* begin *

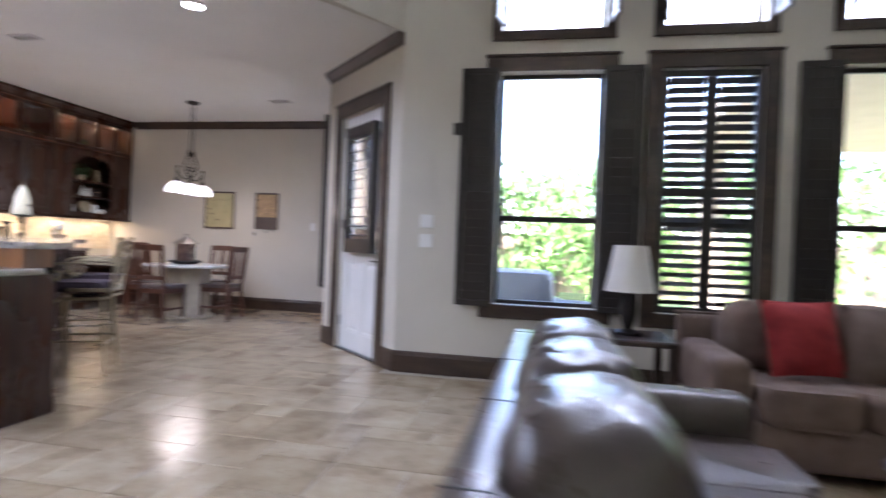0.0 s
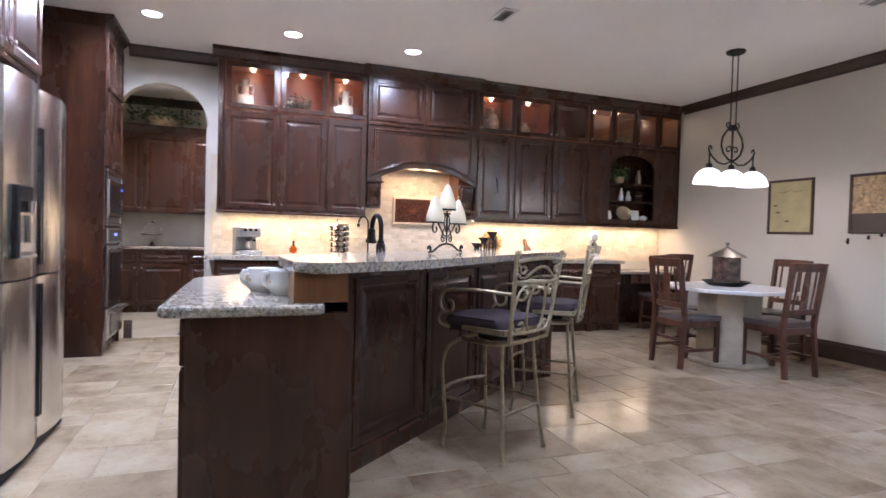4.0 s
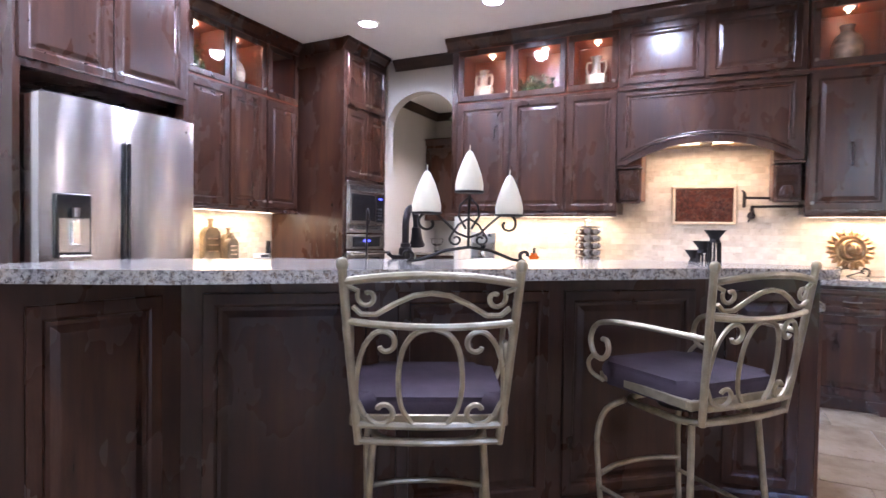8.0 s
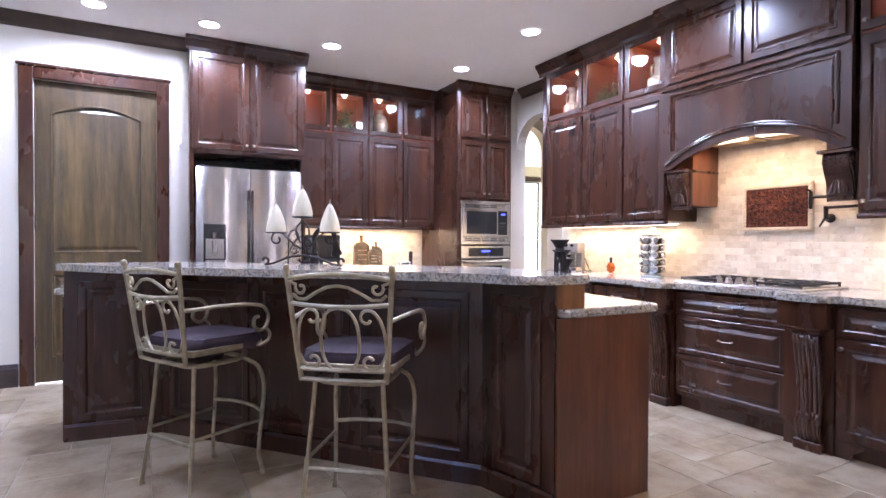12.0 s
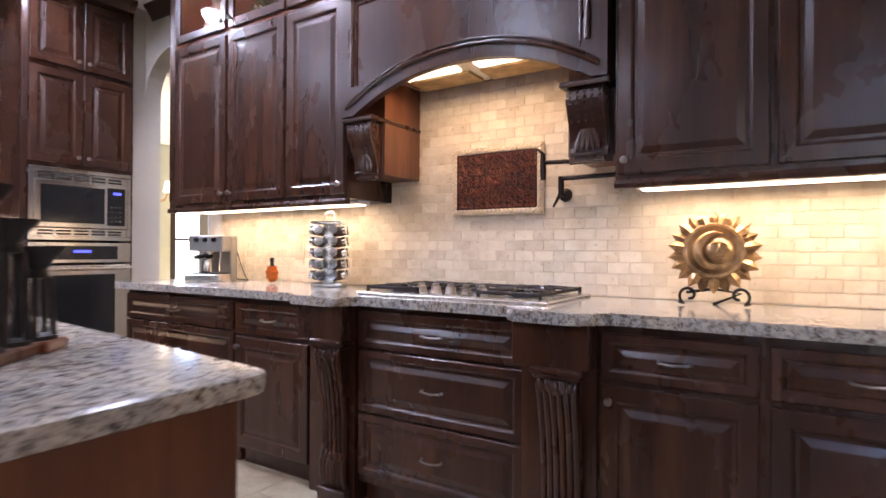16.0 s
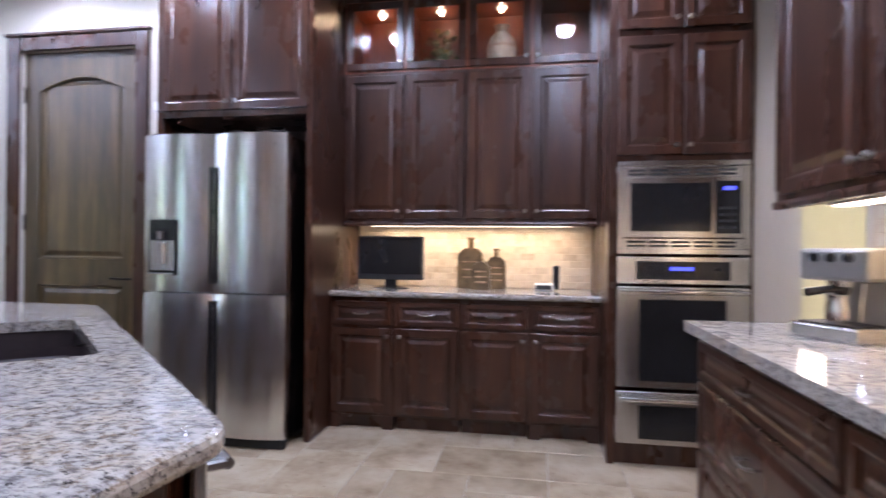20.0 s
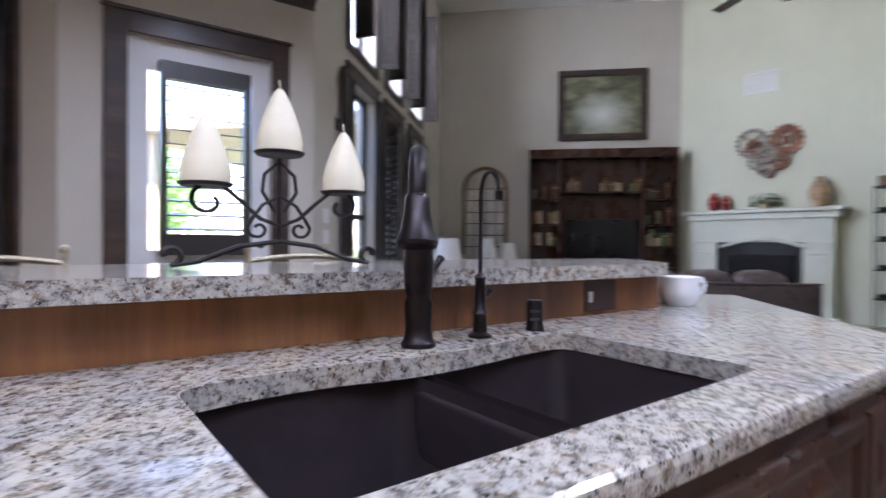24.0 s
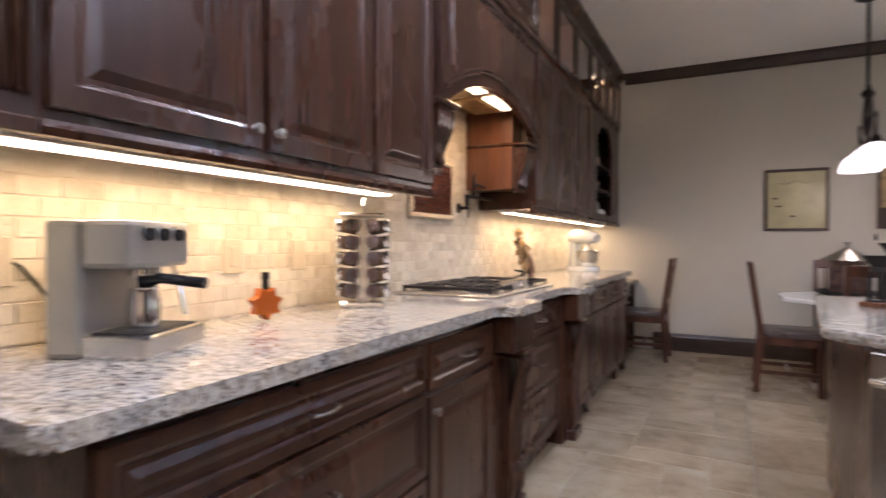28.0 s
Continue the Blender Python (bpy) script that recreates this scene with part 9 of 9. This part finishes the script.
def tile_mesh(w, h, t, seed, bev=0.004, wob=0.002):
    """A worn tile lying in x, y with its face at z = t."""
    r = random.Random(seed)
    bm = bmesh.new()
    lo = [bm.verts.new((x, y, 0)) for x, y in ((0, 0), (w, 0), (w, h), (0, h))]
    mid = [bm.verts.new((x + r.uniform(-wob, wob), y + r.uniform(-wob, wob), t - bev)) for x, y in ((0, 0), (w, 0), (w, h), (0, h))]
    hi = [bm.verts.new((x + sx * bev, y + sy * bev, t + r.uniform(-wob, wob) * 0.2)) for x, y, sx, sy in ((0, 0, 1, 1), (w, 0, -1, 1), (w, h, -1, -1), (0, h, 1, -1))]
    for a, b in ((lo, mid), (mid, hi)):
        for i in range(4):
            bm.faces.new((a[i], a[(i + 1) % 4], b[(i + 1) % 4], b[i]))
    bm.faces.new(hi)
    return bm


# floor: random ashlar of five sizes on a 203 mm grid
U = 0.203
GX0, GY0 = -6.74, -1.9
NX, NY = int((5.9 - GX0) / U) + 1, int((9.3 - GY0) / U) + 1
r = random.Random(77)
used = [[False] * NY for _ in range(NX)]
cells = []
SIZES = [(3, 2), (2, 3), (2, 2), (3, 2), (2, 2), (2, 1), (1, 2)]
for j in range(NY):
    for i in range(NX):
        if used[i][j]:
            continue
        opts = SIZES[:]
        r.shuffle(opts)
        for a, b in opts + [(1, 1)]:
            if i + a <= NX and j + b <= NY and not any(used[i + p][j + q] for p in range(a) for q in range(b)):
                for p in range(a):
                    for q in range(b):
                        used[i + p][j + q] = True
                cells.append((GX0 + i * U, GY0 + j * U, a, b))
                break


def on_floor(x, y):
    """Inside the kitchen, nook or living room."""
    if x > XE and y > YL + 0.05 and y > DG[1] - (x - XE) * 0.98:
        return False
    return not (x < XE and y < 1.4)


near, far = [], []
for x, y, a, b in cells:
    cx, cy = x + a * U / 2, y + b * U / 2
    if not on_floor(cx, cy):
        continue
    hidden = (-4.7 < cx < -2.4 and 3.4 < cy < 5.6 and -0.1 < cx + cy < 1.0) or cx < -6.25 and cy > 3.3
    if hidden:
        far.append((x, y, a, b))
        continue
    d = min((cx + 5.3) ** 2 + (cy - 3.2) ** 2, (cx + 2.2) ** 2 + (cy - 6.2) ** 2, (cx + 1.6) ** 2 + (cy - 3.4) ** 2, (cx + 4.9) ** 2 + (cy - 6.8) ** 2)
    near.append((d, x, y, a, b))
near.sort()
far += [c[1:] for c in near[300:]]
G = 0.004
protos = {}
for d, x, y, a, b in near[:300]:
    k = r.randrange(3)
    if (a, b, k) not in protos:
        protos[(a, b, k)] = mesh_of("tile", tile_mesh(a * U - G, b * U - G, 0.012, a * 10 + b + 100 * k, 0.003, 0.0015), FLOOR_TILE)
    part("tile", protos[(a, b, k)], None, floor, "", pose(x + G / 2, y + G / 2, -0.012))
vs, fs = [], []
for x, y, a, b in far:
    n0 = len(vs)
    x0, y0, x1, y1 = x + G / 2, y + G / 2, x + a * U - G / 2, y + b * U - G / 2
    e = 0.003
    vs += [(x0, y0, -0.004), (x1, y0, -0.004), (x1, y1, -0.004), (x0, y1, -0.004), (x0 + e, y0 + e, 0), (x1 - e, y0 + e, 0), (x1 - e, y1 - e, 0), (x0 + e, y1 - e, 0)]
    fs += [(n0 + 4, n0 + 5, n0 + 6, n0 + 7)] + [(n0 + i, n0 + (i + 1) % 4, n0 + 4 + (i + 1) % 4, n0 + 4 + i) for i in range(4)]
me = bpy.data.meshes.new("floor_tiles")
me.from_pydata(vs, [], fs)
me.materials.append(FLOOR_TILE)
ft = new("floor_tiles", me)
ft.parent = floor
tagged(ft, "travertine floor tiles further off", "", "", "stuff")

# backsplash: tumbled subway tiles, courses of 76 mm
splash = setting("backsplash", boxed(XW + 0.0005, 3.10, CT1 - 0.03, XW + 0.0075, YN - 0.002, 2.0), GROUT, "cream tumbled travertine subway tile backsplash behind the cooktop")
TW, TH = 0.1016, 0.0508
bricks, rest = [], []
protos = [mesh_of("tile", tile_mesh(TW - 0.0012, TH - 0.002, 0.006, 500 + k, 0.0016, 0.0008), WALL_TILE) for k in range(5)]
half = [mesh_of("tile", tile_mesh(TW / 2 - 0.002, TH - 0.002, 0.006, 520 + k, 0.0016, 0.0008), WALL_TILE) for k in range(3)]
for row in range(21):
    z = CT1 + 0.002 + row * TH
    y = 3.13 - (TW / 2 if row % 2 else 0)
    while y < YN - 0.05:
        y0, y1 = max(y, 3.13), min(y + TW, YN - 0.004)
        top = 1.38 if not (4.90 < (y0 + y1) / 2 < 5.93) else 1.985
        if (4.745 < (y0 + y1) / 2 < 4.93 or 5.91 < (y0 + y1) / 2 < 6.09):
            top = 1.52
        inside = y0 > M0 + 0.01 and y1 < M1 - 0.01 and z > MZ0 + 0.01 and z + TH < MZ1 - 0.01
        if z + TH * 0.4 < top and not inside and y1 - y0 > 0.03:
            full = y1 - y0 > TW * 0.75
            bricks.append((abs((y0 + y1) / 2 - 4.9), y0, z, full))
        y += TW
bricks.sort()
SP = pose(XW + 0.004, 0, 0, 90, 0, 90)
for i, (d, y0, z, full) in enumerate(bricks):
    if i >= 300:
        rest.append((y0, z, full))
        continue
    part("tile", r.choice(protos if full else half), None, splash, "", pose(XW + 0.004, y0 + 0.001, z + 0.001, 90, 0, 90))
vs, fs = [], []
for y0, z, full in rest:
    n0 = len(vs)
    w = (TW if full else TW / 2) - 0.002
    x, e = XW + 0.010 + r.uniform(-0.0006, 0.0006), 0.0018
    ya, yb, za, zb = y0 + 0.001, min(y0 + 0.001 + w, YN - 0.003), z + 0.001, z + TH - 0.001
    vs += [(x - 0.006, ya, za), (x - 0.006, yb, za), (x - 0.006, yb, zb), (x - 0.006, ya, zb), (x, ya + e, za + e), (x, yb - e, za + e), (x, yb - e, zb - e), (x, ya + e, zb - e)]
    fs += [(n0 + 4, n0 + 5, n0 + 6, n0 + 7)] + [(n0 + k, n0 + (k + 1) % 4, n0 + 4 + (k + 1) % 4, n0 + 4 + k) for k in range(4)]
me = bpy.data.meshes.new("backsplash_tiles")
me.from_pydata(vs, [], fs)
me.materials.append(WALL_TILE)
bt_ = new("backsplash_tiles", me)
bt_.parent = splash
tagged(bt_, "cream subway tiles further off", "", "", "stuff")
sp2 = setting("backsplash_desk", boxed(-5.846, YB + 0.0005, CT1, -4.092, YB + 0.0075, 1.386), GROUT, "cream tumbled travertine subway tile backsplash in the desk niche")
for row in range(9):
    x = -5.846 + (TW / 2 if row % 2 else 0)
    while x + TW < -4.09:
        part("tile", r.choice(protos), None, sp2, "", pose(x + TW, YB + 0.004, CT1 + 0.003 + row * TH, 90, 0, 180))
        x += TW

* end *

### TASK TO COMPLETE
Write the lines above out again exactly, without any of their pictures.

### WRITTEN SOLUTION
0.0 s
4.0 s
8.0 s
12.0 s
16.0 s
20.0 s
24.0 s
28.0 s
Continue the Blender Python (bpy) script that recreates this scene with part 9 of 9. This part finishes the script.
def tile_mesh(w, h, t, seed, bev=0.004, wob=0.002):
    """A worn tile lying in x, y with its face at z = t."""
    r = random.Random(seed)
    bm = bmesh.new()
    lo = [bm.verts.new((x, y, 0)) for x, y in ((0, 0), (w, 0), (w, h), (0, h))]
    mid = [bm.verts.new((x + r.uniform(-wob, wob), y + r.uniform(-wob, wob), t - bev)) for x, y in ((0, 0), (w, 0), (w, h), (0, h))]
    hi = [bm.verts.new((x + sx * bev, y + sy * bev, t + r.uniform(-wob, wob) * 0.2)) for x, y, sx, sy in ((0, 0, 1, 1), (w, 0, -1, 1), (w, h, -1, -1), (0, h, 1, -1))]
    for a, b in ((lo, mid), (mid, hi)):
        for i in range(4):
            bm.faces.new((a[i], a[(i + 1) % 4], b[(i + 1) % 4], b[i]))
    bm.faces.new(hi)
    return bm


# floor: random ashlar of five sizes on a 203 mm grid
U = 0.203
GX0, GY0 = -6.74, -1.9
NX, NY = int((5.9 - GX0) / U) + 1, int((9.3 - GY0) / U) + 1
r = random.Random(77)
used = [[False] * NY for _ in range(NX)]
cells = []
SIZES = [(3, 2), (2, 3), (2, 2), (3, 2), (2, 2), (2, 1), (1, 2)]
for j in range(NY):
    for i in range(NX):
        if used[i][j]:
            continue
        opts = SIZES[:]
        r.shuffle(opts)
        for a, b in opts + [(1, 1)]:
            if i + a <= NX and j + b <= NY and not any(used[i + p][j + q] for p in range(a) for q in range(b)):
                for p in range(a):
                    for q in range(b):
                        used[i + p][j + q] = True
                cells.append((GX0 + i * U, GY0 + j * U, a, b))
                break


def on_floor(x, y):
    """Inside the kitchen, nook or living room."""
    if x > XE and y > YL + 0.05 and y > DG[1] - (x - XE) * 0.98:
        return False
    return not (x < XE and y < 1.4)


near, far = [], []
for x, y, a, b in cells:
    cx, cy = x + a * U / 2, y + b * U / 2
    if not on_floor(cx, cy):
        continue
    hidden = (-4.7 < cx < -2.4 and 3.4 < cy < 5.6 and -0.1 < cx + cy < 1.0) or cx < -6.25 and cy > 3.3
    if hidden:
        far.append((x, y, a, b))
        continue
    d = min((cx + 5.3) ** 2 + (cy - 3.2) ** 2, (cx + 2.2) ** 2 + (cy - 6.2) ** 2, (cx + 1.6) ** 2 + (cy - 3.4) ** 2, (cx + 4.9) ** 2 + (cy - 6.8) ** 2)
    near.append((d, x, y, a, b))
near.sort()
far += [c[1:] for c in near[300:]]
G = 0.004
protos = {}
for d, x, y, a, b in near[:300]:
    k = r.randrange(3)
    if (a, b, k) not in protos:
        protos[(a, b, k)] = mesh_of("tile", tile_mesh(a * U - G, b * U - G, 0.012, a * 10 + b + 100 * k, 0.003, 0.0015), FLOOR_TILE)
    part("tile", protos[(a, b, k)], None, floor, "", pose(x + G / 2, y + G / 2, -0.012))
vs, fs = [], []
for x, y, a, b in far:
    n0 = len(vs)
    x0, y0, x1, y1 = x + G / 2, y + G / 2, x + a * U - G / 2, y + b * U - G / 2
    e = 0.003
    vs += [(x0, y0, -0.004), (x1, y0, -0.004), (x1, y1, -0.004), (x0, y1, -0.004), (x0 + e, y0 + e, 0), (x1 - e, y0 + e, 0), (x1 - e, y1 - e, 0), (x0 + e, y1 - e, 0)]
    fs += [(n0 + 4, n0 + 5, n0 + 6, n0 + 7)] + [(n0 + i, n0 + (i + 1) % 4, n0 + 4 + (i + 1) % 4, n0 + 4 + i) for i in range(4)]
me = bpy.data.meshes.new("floor_tiles")
me.from_pydata(vs, [], fs)
me.materials.append(FLOOR_TILE)
ft = new("floor_tiles", me)
ft.parent = floor
tagged(ft, "travertine floor tiles further off", "", "", "stuff")

# backsplash: tumbled subway tiles, courses of 76 mm
splash = setting("backsplash", boxed(XW + 0.0005, 3.10, CT1 - 0.03, XW + 0.0075, YN - 0.002, 2.0), GROUT, "cream tumbled travertine subway tile backsplash behind the cooktop")
TW, TH = 0.1016, 0.0508
bricks, rest = [], []
protos = [mesh_of("tile", tile_mesh(TW - 0.0012, TH - 0.002, 0.006, 500 + k, 0.0016, 0.0008), WALL_TILE) for k in range(5)]
half = [mesh_of("tile", tile_mesh(TW / 2 - 0.002, TH - 0.002, 0.006, 520 + k, 0.0016, 0.0008), WALL_TILE) for k in range(3)]
for row in range(21):
    z = CT1 + 0.002 + row * TH
    y = 3.13 - (TW / 2 if row % 2 else 0)
    while y < YN - 0.05:
        y0, y1 = max(y, 3.13), min(y + TW, YN - 0.004)
        top = 1.38 if not (4.90 < (y0 + y1) / 2 < 5.93) else 1.985
        if (4.745 < (y0 + y1) / 2 < 4.93 or 5.91 < (y0 + y1) / 2 < 6.09):
            top = 1.52
        inside = y0 > M0 + 0.01 and y1 < M1 - 0.01 and z > MZ0 + 0.01 and z + TH < MZ1 - 0.01
        if z + TH * 0.4 < top and not inside and y1 - y0 > 0.03:
            full = y1 - y0 > TW * 0.75
            bricks.append((abs((y0 + y1) / 2 - 4.9), y0, z, full))
        y += TW
bricks.sort()
SP = pose(XW + 0.004, 0, 0, 90, 0, 90)
for i, (d, y0, z, full) in enumerate(bricks):
    if i >= 300:
        rest.append((y0, z, full))
        continue
    part("tile", r.choice(protos if full else half), None, splash, "", pose(XW + 0.004, y0 + 0.001, z + 0.001, 90, 0, 90))
vs, fs = [], []
for y0, z, full in rest:
    n0 = len(vs)
    w = (TW if full else TW / 2) - 0.002
    x, e = XW + 0.010 + r.uniform(-0.0006, 0.0006), 0.0018
    ya, yb, za, zb = y0 + 0.001, min(y0 + 0.001 + w, YN - 0.003), z + 0.001, z + TH - 0.001
    vs += [(x - 0.006, ya, za), (x - 0.006, yb, za), (x - 0.006, yb, zb), (x - 0.006, ya, zb), (x, ya + e, za + e), (x, yb - e, za + e), (x, yb - e, zb - e), (x, ya + e, zb - e)]
    fs += [(n0 + 4, n0 + 5, n0 + 6, n0 + 7)] + [(n0 + k, n0 + (k + 1) % 4, n0 + 4 + (k + 1) % 4, n0 + 4 + k) for k in range(4)]
me = bpy.data.meshes.new("backsplash_tiles")
me.from_pydata(vs, [], fs)
me.materials.append(WALL_TILE)
bt_ = new("backsplash_tiles", me)
bt_.parent = splash
tagged(bt_, "cream subway tiles further off", "", "", "stuff")
sp2 = setting("backsplash_desk", boxed(-5.846, YB + 0.0005, CT1, -4.092, YB + 0.0075, 1.386), GROUT, "cream tumbled travertine subway tile backsplash in the desk niche")
for row in range(9):
    x = -5.846 + (TW / 2 if row % 2 else 0)
    while x + TW < -4.09:
        part("tile", r.choice(protos), None, sp2, "", pose(x + TW, YB + 0.004, CT1 + 0.003 + row * TH, 90, 0, 180))
        x += TW